Saturday, July 28, 2018

Challenges

7/28/2018

Once again, Cuzilu finds herself unable to accomplish something that must be relatively easy to do.

I bought stainless steel measuring cups and spoons.  I am quite delighted with my purchase and ready to put my plastic measuring cups in the back of a drawer.

The problem with the cups and spoons is that they are connected by some kind of clip ring.  I wish to separate them. I know this can't be rocket science, but for me, it might as well be. I can't begin to tell you how many things I buy that require some kind of assembly.  Taking the cups and spoons apart is probably (actually the word should be really) easy to do.  And yet, the removal is more of a challenge to me.  Sad really.

Unfortunately, Jeff has to come to my rescue time and time again.  I try and want to be a "big girl" and handle some things for myself.  I either can't understand the directions, get the product out of it's box, and these days follow a recipe.  I guess you could say that I'm a hot mess.  And while I do screw up pretty much everything that I touch, I so want to be useful.  My intentions are always good, but the follow through isn't.

For 40 plus years, Jeff has taken excellent care of me.  And, for most of those years, I was working, had a fully functioning brain, and was earning a respective salary.  Now, I'm not any of those things. I can't work because my brain has been compromised (all my fault) and while my Social Security monthly benefit check helps out, it can't compare to my working salary. 
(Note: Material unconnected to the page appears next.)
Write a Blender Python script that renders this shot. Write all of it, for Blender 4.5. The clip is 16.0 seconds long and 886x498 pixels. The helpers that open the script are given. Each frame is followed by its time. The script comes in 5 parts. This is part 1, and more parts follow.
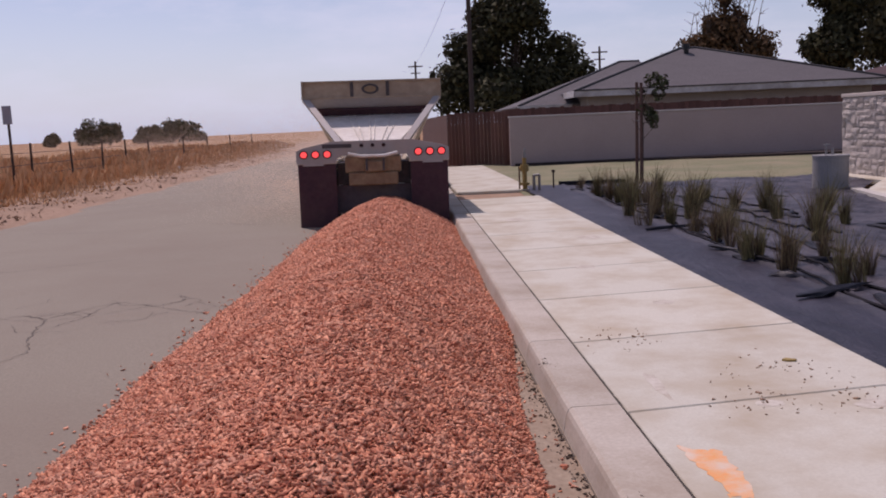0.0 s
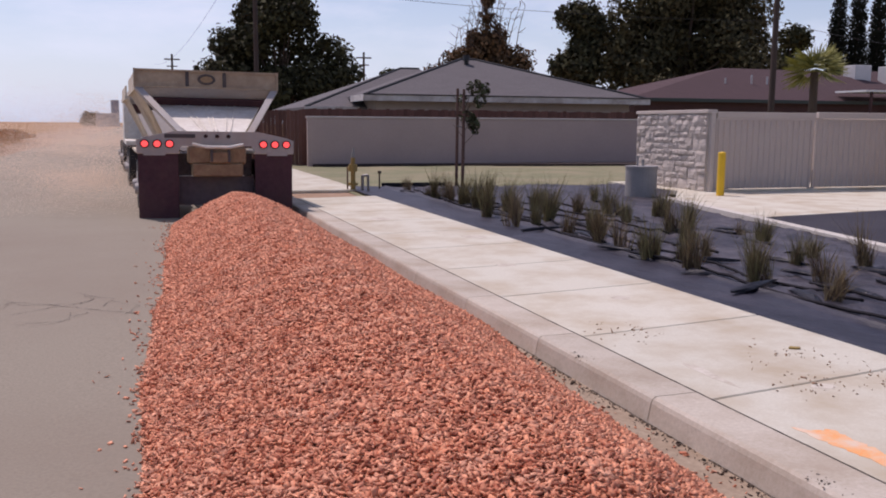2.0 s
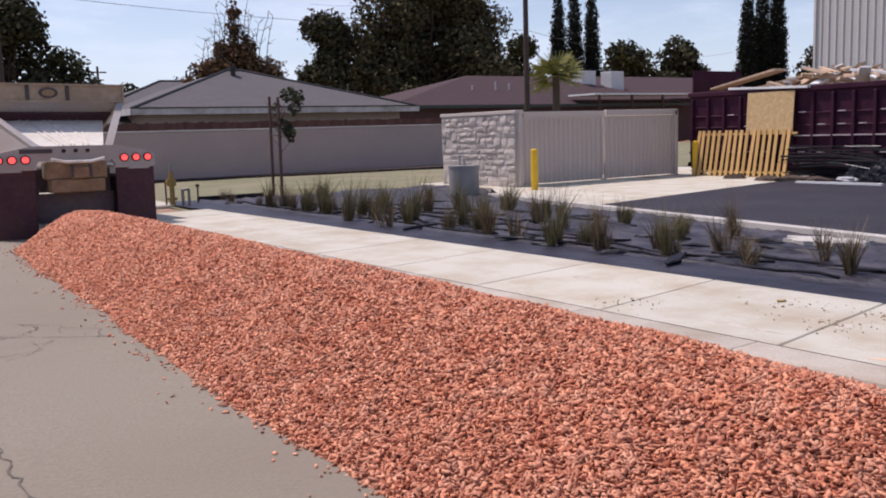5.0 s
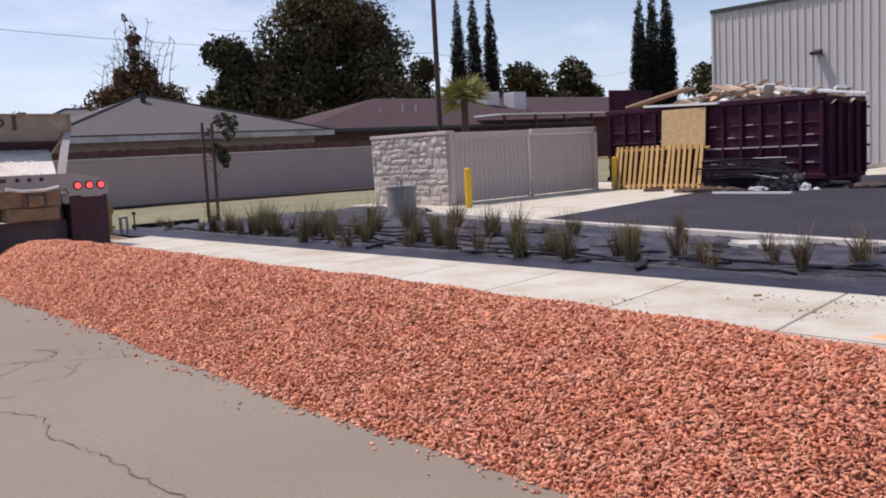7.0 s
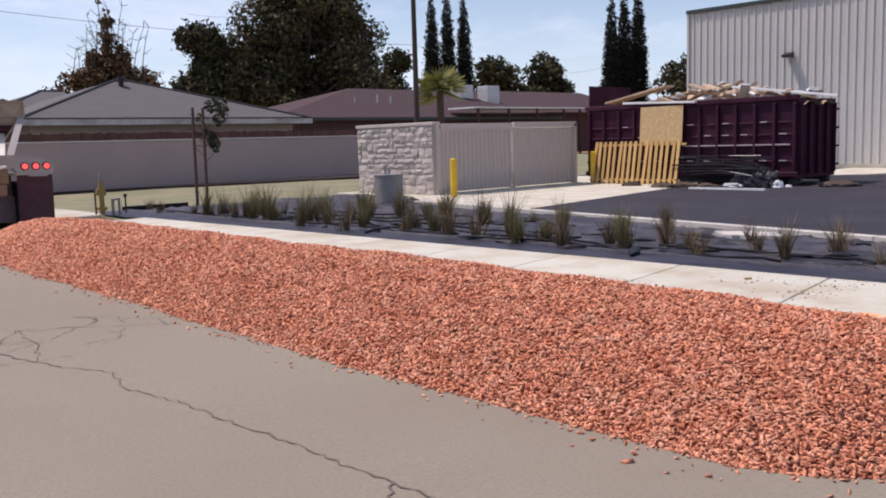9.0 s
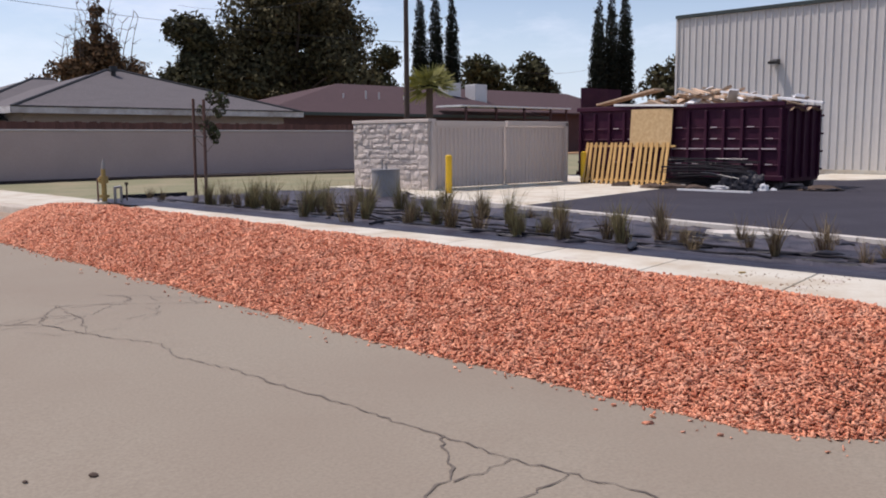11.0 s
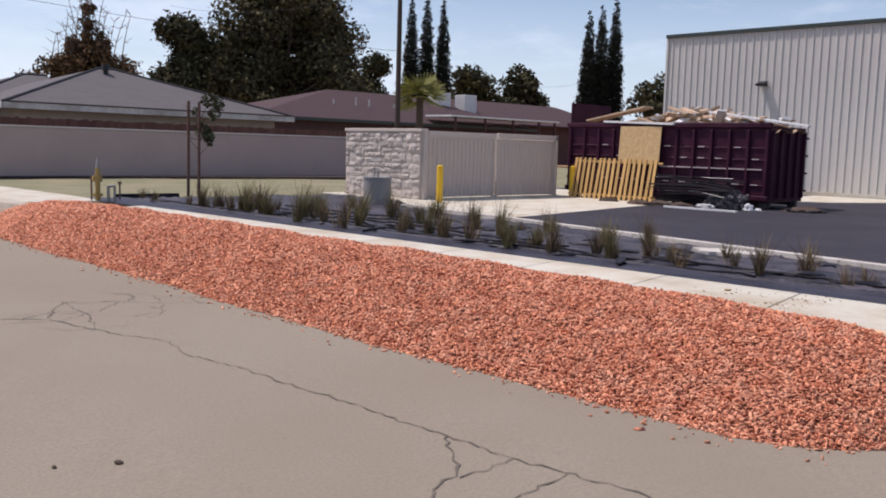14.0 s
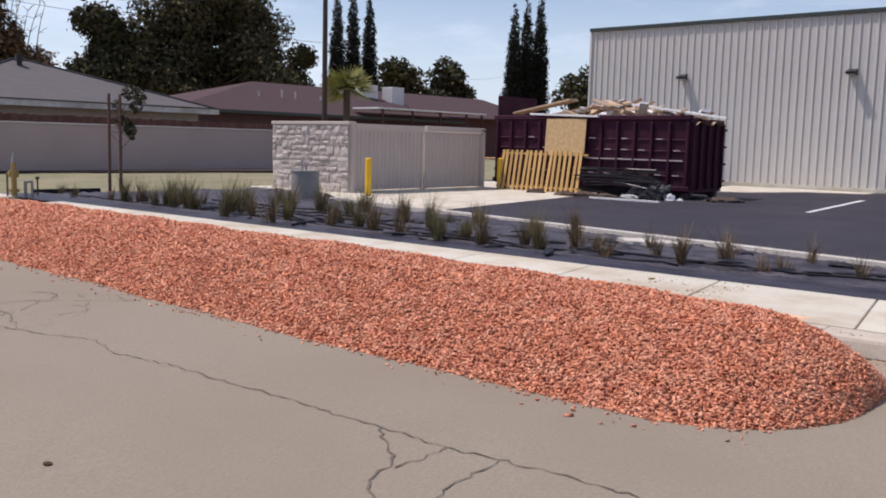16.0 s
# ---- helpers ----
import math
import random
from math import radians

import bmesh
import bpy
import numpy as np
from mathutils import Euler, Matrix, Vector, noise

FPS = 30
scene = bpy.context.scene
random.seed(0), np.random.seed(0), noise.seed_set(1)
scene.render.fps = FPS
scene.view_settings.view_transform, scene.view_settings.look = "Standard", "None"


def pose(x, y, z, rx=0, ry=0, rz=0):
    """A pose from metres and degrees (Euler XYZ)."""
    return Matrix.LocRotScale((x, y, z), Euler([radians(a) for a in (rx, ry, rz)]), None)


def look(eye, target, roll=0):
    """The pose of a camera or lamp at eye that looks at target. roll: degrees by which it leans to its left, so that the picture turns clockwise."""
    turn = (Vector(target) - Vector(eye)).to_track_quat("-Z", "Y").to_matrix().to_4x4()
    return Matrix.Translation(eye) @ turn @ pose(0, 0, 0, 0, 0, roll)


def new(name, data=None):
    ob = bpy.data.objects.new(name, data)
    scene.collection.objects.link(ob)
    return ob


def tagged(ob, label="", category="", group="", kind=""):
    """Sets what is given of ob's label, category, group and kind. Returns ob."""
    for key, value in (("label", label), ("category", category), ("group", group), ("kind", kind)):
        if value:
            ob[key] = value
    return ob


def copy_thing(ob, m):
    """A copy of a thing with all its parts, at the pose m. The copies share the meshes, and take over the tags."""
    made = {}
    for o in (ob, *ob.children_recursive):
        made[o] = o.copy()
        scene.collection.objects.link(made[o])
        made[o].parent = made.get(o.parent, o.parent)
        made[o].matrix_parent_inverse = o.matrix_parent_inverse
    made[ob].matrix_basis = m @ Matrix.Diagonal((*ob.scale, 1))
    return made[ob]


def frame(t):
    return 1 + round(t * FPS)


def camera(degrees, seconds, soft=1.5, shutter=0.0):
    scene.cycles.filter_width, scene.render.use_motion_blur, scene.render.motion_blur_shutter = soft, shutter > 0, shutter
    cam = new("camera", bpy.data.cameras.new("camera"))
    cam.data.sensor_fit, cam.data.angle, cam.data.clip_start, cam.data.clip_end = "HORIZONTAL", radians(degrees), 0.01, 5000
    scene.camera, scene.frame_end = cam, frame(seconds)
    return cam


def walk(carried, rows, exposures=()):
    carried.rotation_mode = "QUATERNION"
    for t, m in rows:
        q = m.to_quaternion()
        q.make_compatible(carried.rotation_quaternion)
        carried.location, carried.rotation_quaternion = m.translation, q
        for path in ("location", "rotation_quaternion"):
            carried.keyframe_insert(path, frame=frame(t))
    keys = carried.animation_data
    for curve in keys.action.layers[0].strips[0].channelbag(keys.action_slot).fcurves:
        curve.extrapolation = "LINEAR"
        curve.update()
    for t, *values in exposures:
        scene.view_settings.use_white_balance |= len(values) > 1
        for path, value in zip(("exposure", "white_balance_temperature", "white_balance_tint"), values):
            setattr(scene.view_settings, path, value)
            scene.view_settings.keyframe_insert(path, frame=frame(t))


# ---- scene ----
cam = camera(53.0, 16.0, soft=1.9)
PATH = [
    (0, (-0.913, -2.72, 1.716), (-0.868, -0.739, 1.44), -2.5),
    (0.5, (-1.442, -2.656, 1.684), (-1.222, -0.693, 1.37), -1.3),
    (1, (-1.863, -2.607, 1.686), (-1.515, -0.661, 1.382), -0.8),
    (1.5, (-2.278, -2.408, 1.644), (-1.806, -0.486, 1.358), -0.0),
    (2, (-2.752, -2.265, 1.662), (-2.149, -0.379, 1.384), 0.4),
    (2.5, (-3.043, -2.045, 1.604), (-2.276, -0.215, 1.348), 0.3),
    (3, (-3.36, -1.956, 1.592), (-2.454, -0.192, 1.333), -0.2),
    (5.5, (-4.888, -1.357, 1.524), (-3.731, 0.255, 1.273), -2.4),
    (6, (-5.141, -1.31, 1.53), (-3.931, 0.265, 1.288), -3.1),
    (6.5, (-5.385, -1.348, 1.566), (-4.127, 0.19, 1.336), -3.2),
    (7, (-5.598, -1.32, 1.539), (-4.302, 0.188, 1.32), -3.1),
    (7.5, (-5.795, -1.315, 1.536), (-4.474, 0.17, 1.314), -2.3),
    (8, (-5.981, -1.356, 1.525), (-4.648, 0.118, 1.3), -1.9),
    (8.5, (-6.163, -1.401, 1.522), (-4.82, 0.063, 1.29), -1.8),
    (9, (-6.315, -1.432, 1.513), (-4.965, 0.024, 1.274), -1.7),
    (11.5, (-6.97, -1.609, 1.496), (-5.584, -0.188, 1.254), -0.0),
    (12, (-7.021, -1.639, 1.496), (-5.632, -0.22, 1.26), 0.4),
    (12.5, (-7.057, -1.646, 1.499), (-5.663, -0.23, 1.27), 0.8),
    (13, (-7.083, -1.646, 1.508), (-5.685, -0.234, 1.283), 1.2),
    (13.5, (-7.112, -1.644, 1.514), (-5.708, -0.237, 1.29), 1.5),
    (14, (-7.151, -1.661, 1.531), (-5.744, -0.258, 1.306), 1.6),
    (14.5, (-7.177, -1.668, 1.537), (-5.768, -0.268, 1.308), 1.6),
    (15, (-7.19, -1.663, 1.539), (-5.763, -0.281, 1.306), 1.5),
    (15.5, (-7.185, -1.666, 1.537), (-5.724, -0.32, 1.301), 1.4),
    (16, (-7.201, -1.689, 1.541), (-5.686, -0.404, 1.303), 1.4),
]
walk(cam, [(t, look(eye, target, roll)) for t, eye, target, roll in PATH],
     exposures=[(0.0, -0.65, 6580, 35), (1.5, -0.47, 6530, 31), (2.5, -0.31, 6490, 28), (5.5, -0.18, 6460, 24), (9.0, -0.12, 6500, 22), (13.0, -0.16, 6540, 21), (16.0, -0.15, 6540, 21)])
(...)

Some days I just want to sit in my chair and be and do nothing.  I feel, and Jeff may disagree, that I bring very little "to the table", so to speak. I still read, a longtime love affair I have with books.  But, these days, as soon as I have left a page, I can't tell you what the previous page was about. If I watch the evening news without Jeff, I can only remember bits and pieces of the news. I can't begin to describe how much I hate my brain, or what's left of it.

It's been 5 years since I messed everything up. And, the fallout continues be with me/us. I do jigsaw and crossword puzzles as well as other brain "games", and sadly there is no improvement.

My doctor is going to have me do cognitive testing in the fall. She says the tests are long, and not easy.  But, even knowing that, I want to do the tests, so that I and my doctor can see how well (or not) my brain is doing.

I personally suffer, but Jeff, an innocent bystander, and my best friend, has to put up with a rather constant barrage of questions he has already answered.  And, for this I'm very sorry.  But, I can only apologize so much. I really am very tired. And, I'm pretty sure Jeff is as well.

When Jeff comes downstairs, he'll be able to separate the measuring cups, probably in less than a minute.  I don't know what I would do without him.